The Taliban plan to present a written peace proposal to the Afghan government side as soon as next month, a spokesman for the Islamist insurgents said even as they make major territorial gains following the withdrawal of foreign forces.

Hundreds of Afghan security force members have fled into neighbouring Tajikistan in the face of Taliban advances since the United States vacated its main Afghan base Bagram in northern Kabul – the centrepiece of US and NATO might for almost two decades in the country – as foreign forces leave the country ahead of US President Joe Biden’s September 11 deadline.

While the transfer of Bagram Air Base to the Afghan army added momentum to a Taliban drive to seize control over new districts, Taliban leaders renewed the long-stalled talks with Afghan government envoys in Qatar’s capital Doha last week.

“The peace talks and process will be accelerated in the coming days … and they are expected to enter an important stage, naturally it will be about peace plans,” Taliban spokesperson Zabihullah Mujahid told Reuters on Monday.

“Possibly it will take a month to reach that stage when both sides will share their written peace plan,” he said, adding that the latest round of talks were at a critical juncture.

“Although we [the Taliban] have the upper hand on the battlefield, we are very serious about talks and dialogue.”

The upsurge in fighting and the flight of thousands of members of the tattered Afghan security forces have raised grave doubt about the US-backed peace negotiations, which began last year under the then-President Donald Trump’s administration.

Responding to a request for comment on the Taliban representative’s remarks, a spokesperson for the US State Department said a negotiated settlement was the only way to end 40 years of war in Afghanistan.

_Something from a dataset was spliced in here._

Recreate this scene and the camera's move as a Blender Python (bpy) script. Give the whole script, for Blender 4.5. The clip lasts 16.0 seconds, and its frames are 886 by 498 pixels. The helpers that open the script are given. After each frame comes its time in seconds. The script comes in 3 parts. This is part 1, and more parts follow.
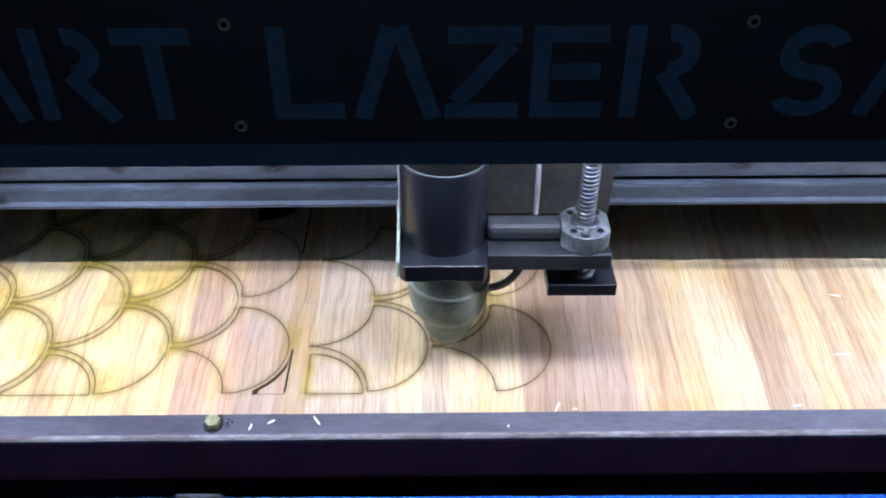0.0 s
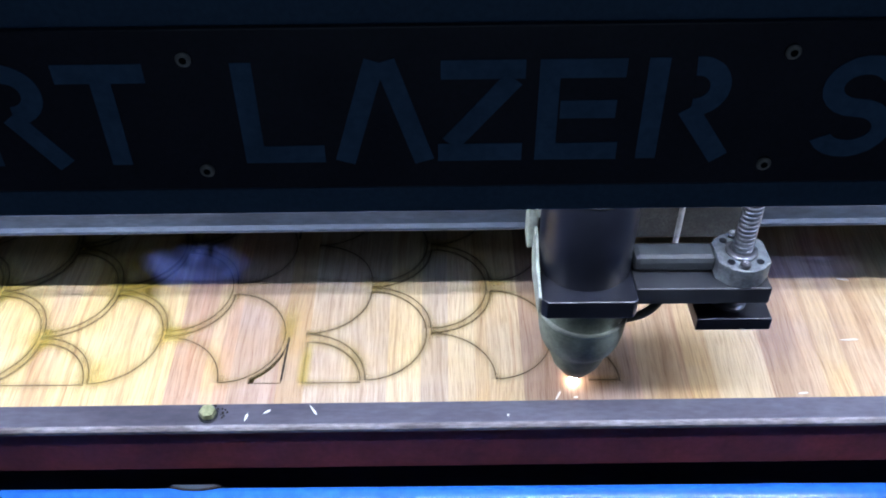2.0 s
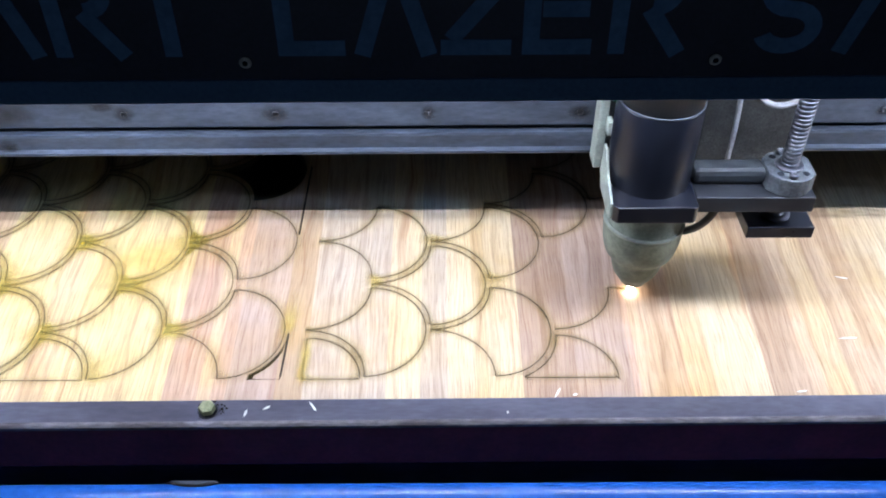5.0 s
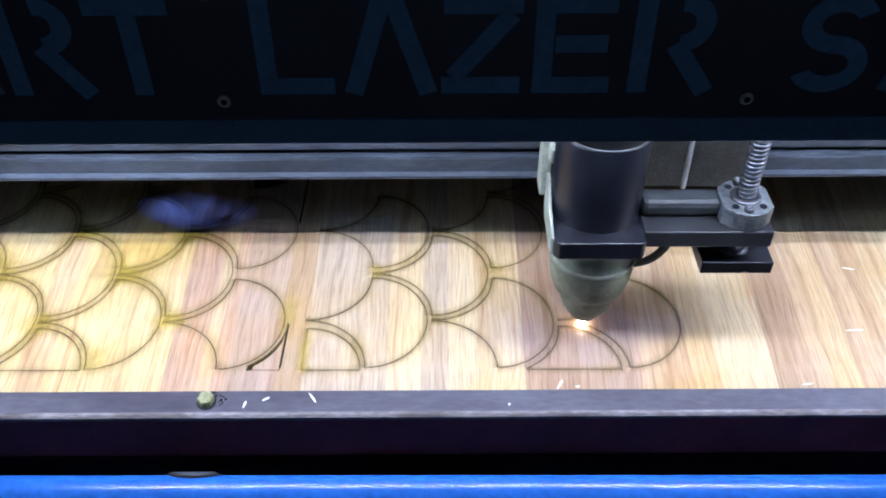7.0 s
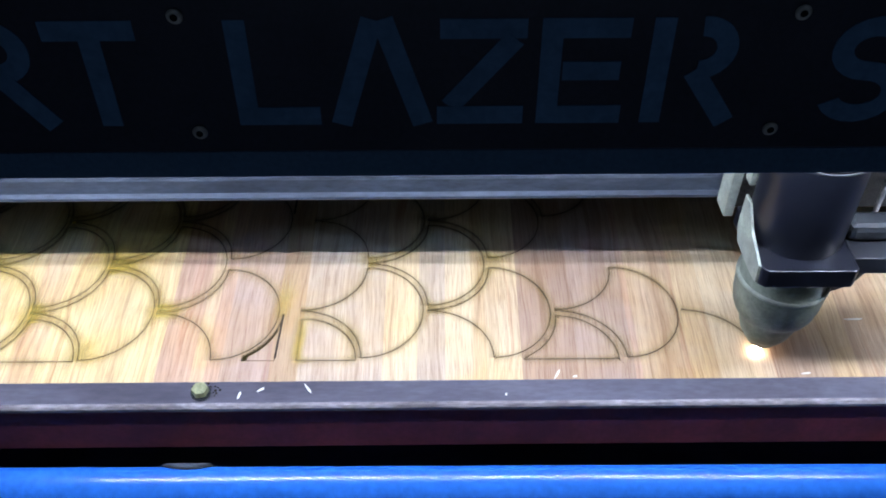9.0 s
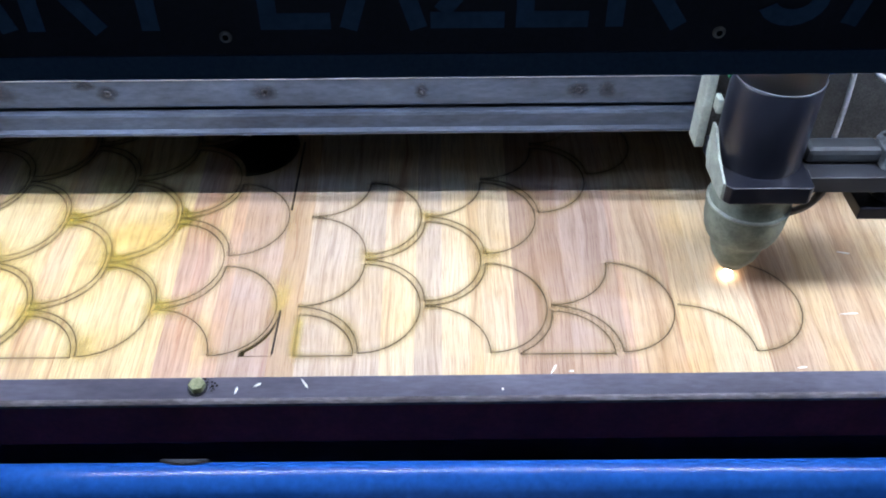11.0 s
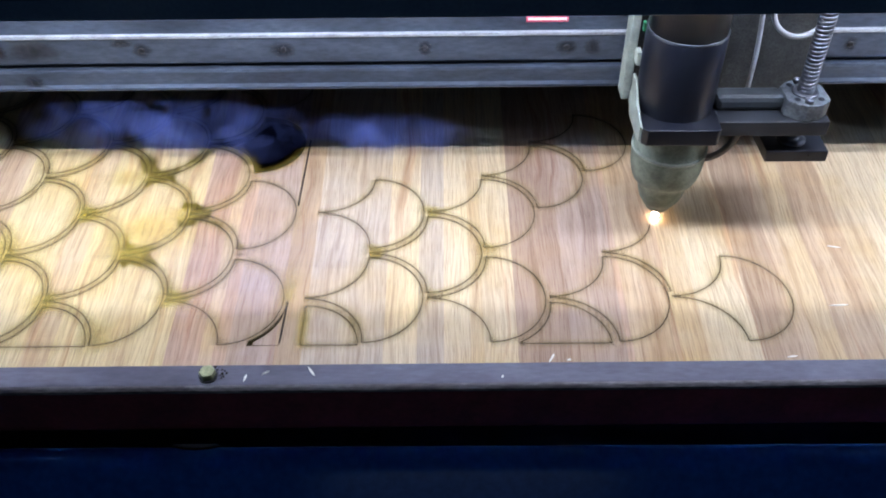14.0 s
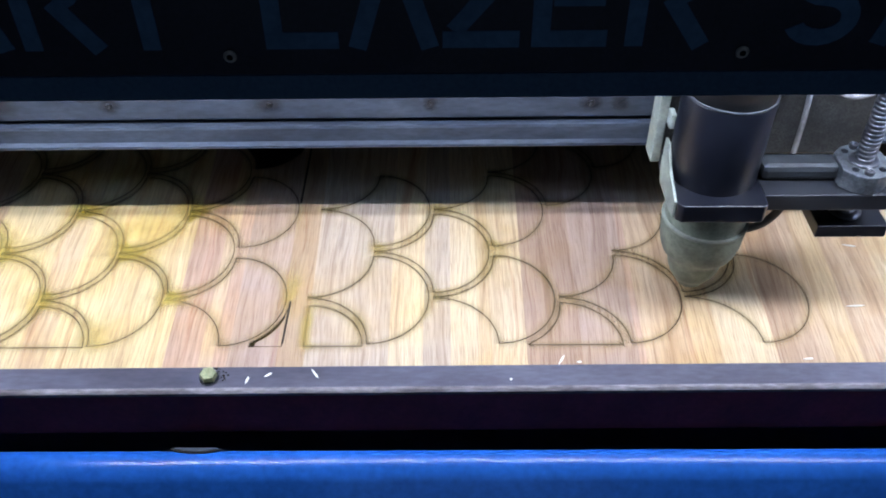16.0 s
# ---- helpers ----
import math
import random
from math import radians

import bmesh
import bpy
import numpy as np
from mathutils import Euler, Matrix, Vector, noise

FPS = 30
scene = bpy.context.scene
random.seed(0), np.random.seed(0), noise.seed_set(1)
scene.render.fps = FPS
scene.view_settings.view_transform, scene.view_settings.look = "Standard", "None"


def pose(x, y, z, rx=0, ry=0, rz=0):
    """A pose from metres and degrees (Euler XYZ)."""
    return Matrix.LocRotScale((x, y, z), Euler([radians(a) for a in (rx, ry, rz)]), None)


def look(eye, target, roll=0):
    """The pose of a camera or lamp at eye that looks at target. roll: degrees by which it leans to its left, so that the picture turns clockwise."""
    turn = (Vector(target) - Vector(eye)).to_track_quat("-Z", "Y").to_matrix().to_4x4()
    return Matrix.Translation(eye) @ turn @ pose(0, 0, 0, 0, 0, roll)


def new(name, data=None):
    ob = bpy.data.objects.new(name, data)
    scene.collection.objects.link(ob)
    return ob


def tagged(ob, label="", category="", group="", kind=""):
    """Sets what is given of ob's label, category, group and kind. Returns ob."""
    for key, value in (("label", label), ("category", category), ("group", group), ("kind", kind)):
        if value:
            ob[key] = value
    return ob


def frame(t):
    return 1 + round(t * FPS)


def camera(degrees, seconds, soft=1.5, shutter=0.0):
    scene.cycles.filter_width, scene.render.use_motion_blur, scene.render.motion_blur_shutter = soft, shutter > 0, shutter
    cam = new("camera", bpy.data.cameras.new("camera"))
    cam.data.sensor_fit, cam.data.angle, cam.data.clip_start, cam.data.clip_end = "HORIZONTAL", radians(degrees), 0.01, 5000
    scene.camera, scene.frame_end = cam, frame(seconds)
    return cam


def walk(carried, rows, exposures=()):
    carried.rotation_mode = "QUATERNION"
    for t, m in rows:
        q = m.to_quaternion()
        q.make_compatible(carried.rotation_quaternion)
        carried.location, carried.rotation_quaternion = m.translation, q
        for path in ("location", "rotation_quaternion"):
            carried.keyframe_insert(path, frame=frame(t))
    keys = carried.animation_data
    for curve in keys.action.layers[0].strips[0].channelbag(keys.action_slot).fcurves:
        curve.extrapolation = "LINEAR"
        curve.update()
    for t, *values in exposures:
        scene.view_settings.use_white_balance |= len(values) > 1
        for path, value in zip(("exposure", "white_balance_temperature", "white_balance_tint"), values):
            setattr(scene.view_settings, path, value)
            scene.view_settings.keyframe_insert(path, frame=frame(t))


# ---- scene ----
cam = camera(53.3, 16.0, 1.9)
PATH = [
    (0, (-0.057, -0.557, 0.615), (-0.038, 1.004, -0.635), 0.3),
    (0.5, (-0.056, -0.552, 0.616), (-0.037, 0.998, -0.647), 0.0),
    (1, (-0.054, -0.547, 0.617), (-0.041, 0.99, -0.663), -0.2),
    (1.5, (-0.055, -0.542, 0.614), (-0.042, 0.988, -0.674), -0.1),
    (2, (-0.05, -0.539, 0.61), (-0.044, 0.99, -0.679), -0.3),
    (2.5, (-0.052, -0.543, 0.612), (-0.048, 0.983, -0.68), -0.3),
    (3, (-0.056, -0.547, 0.611), (-0.046, 0.985, -0.675), -0.1),
    (3.5, (-0.058, -0.547, 0.612), (-0.04, 0.986, -0.671), 0.2),
    (6, (-0.052, -0.531, 0.61), (-0.038, 0.978, -0.702), 0.2),
    (6.5, (-0.052, -0.531, 0.609), (-0.039, 0.975, -0.707), 0.1),
    (7, (-0.051, -0.527, 0.608), (-0.046, 0.973, -0.716), 0.1),
    (7.5, (-0.051, -0.525, 0.605), (-0.049, 0.972, -0.721), 0.2),
    (8, (-0.051, -0.524, 0.603), (-0.046, 0.972, -0.725), 0.2),
    (8.5, (-0.051, -0.525, 0.602), (-0.039, 0.968, -0.729), 0.2),
    (9, (-0.051, -0.525, 0.6), (-0.037, 0.966, -0.733), 0.2),
    (9.5, (-0.051, -0.523, 0.598), (-0.03, 0.968, -0.735), 0.2),
    (10, (-0.05, -0.518, 0.594), (-0.032, 0.974, -0.738), 0.2),
    (12.5, (-0.046, -0.552, 0.604), (-0.037, 0.944, -0.723), -0.1),
    (13, (-0.051, -0.55, 0.606), (-0.037, 0.945, -0.722), 0.3),
    (13.5, (-0.052, -0.556, 0.604), (-0.045, 0.946, -0.717), 0.2),
    (14, (-0.047, -0.557, 0.607), (-0.04, 0.942, -0.716), -0.1),
    (14.5, (-0.047, -0.556, 0.603), (-0.038, 0.946, -0.717), -0.2),
    (15, (-0.046, -0.552, 0.603), (-0.045, 0.943, -0.726), -0.3),
    (15.5, (-0.052, -0.546, 0.602), (-0.044, 0.943, -0.733), -0.1),
    (16, (-0.052, -0.538, 0.597), (-0.048, 0.952, -0.738), -0.1),
]
walk(cam, [(t, look(eye, target, roll)) for t, eye, target, roll in PATH],
     [(0, 0.14), (3.5, 0.12), (6, 0.12), (8, 0.0), (10, 0.0), (12.5, -0.12), (14.5, -0.15), (16, -0.10)])

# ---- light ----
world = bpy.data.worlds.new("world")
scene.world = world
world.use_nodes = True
# Bluish world light is added as an ambient fill, with no source seen.
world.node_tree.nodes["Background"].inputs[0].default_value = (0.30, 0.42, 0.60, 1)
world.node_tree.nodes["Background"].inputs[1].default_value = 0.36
LED_POWER = 262.0
scene.view_settings.exposure = 0.0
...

“We urge the sides to engage in serious negotiations to determine a political roadmap for Afghanistan’s future that leads to a just and durable settlement,” the official said.

“The world will not accept the imposition by force of a government in Afghanistan,” the official added. “Legitimacy and assistance for any Afghan government can only be possible if that government has a basic respect for human rights.”